[Given task] Transcribe only the lines of the listing below from the one holding "made[o] = o.copy()" through the one holding "shutter > 0, shutter", inclusive, without any change.

=== Entries supplied ===

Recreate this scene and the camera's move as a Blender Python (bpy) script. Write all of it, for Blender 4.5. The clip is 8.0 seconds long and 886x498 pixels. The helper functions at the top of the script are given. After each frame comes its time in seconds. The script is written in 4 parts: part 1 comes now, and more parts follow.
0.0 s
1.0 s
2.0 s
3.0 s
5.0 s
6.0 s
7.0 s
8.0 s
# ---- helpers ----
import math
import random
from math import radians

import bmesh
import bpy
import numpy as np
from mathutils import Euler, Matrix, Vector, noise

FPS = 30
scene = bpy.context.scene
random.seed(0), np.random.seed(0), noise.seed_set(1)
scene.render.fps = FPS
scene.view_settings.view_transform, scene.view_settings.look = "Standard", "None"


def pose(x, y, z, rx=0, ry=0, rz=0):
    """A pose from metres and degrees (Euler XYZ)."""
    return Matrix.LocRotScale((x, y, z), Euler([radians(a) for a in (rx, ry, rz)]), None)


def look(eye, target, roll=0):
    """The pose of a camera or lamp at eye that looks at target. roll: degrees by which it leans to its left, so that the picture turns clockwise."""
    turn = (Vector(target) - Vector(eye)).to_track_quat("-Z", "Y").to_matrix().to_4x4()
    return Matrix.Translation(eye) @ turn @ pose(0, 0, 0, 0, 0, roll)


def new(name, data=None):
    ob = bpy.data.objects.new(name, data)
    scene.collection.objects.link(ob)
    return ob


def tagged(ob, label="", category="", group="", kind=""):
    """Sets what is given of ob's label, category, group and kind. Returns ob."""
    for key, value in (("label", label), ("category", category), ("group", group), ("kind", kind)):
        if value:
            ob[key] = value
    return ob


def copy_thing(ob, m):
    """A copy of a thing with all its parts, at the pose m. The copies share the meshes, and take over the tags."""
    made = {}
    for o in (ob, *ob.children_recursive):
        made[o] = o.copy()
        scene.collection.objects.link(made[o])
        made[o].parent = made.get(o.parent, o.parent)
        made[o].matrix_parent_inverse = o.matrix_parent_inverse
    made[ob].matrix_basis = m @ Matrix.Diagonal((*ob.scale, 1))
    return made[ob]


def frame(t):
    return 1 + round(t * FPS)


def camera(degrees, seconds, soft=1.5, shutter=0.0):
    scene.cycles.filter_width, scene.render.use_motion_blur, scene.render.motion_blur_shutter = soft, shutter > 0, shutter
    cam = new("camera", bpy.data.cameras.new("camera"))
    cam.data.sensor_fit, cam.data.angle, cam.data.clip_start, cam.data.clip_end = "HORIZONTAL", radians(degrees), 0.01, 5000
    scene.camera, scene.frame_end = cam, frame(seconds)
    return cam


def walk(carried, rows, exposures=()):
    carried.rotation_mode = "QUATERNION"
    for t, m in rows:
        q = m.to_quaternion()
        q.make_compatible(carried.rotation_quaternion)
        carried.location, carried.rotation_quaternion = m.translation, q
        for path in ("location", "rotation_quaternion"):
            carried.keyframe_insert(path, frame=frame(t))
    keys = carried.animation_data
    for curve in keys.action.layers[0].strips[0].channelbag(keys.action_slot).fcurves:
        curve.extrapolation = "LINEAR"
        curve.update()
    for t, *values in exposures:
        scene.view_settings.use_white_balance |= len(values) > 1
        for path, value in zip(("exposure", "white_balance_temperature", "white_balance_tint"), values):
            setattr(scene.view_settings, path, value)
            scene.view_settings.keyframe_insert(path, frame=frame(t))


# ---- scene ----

===
=== Entries supplied ===

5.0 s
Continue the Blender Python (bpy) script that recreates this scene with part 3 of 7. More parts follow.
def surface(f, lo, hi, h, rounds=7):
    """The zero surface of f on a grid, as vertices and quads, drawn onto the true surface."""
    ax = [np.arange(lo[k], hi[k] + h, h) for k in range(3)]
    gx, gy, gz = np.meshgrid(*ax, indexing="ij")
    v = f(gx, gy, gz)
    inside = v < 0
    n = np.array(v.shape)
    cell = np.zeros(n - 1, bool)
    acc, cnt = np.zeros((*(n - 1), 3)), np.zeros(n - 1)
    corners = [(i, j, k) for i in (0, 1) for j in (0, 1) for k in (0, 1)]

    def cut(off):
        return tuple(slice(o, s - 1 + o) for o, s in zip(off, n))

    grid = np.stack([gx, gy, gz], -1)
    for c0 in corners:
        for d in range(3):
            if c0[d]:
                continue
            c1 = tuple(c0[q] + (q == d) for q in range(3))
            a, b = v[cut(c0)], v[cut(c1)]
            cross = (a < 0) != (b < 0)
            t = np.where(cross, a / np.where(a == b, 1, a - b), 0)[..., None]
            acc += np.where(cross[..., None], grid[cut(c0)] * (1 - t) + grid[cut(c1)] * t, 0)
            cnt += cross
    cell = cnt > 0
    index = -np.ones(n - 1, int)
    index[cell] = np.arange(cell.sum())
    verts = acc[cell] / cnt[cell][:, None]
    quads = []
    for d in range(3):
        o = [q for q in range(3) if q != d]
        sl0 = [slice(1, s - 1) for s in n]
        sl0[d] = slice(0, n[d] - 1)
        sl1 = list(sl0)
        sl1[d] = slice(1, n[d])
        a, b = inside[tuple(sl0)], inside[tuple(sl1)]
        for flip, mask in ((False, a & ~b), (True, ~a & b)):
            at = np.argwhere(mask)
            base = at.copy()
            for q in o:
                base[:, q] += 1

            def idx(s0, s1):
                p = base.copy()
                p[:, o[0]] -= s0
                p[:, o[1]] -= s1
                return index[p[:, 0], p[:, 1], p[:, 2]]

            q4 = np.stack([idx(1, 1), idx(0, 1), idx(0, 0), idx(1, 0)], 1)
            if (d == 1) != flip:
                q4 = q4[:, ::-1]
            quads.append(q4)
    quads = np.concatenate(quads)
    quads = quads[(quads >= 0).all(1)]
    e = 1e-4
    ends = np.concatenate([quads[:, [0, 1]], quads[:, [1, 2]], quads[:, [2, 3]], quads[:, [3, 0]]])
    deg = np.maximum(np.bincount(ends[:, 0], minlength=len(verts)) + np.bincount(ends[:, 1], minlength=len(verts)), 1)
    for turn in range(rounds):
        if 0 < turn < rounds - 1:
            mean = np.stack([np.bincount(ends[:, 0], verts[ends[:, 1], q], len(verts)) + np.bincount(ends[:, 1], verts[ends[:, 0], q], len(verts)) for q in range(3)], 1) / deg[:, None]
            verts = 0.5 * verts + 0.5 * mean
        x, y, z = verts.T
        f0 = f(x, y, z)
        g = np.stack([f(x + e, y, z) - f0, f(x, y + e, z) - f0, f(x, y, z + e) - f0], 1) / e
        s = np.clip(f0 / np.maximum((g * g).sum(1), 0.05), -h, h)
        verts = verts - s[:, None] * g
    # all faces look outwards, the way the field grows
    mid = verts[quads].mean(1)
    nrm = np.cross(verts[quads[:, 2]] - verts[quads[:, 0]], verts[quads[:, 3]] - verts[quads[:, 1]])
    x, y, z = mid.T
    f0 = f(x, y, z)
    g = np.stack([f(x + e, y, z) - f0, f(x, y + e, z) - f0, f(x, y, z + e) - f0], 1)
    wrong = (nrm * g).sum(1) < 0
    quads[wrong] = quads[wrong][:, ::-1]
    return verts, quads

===

[Full output]
        made[o] = o.copy()
        scene.collection.objects.link(made[o])
        made[o].parent = made.get(o.parent, o.parent)
        made[o].matrix_parent_inverse = o.matrix_parent_inverse
    made[ob].matrix_basis = m @ Matrix.Diagonal((*ob.scale, 1))
    return made[ob]


def frame(t):
    return 1 + round(t * FPS)


def camera(degrees, seconds, soft=1.5, shutter=0.0):
    scene.cycles.filter_width, scene.render.use_motion_blur, scene.render.motion_blur_shutter = soft, shutter > 0, shutter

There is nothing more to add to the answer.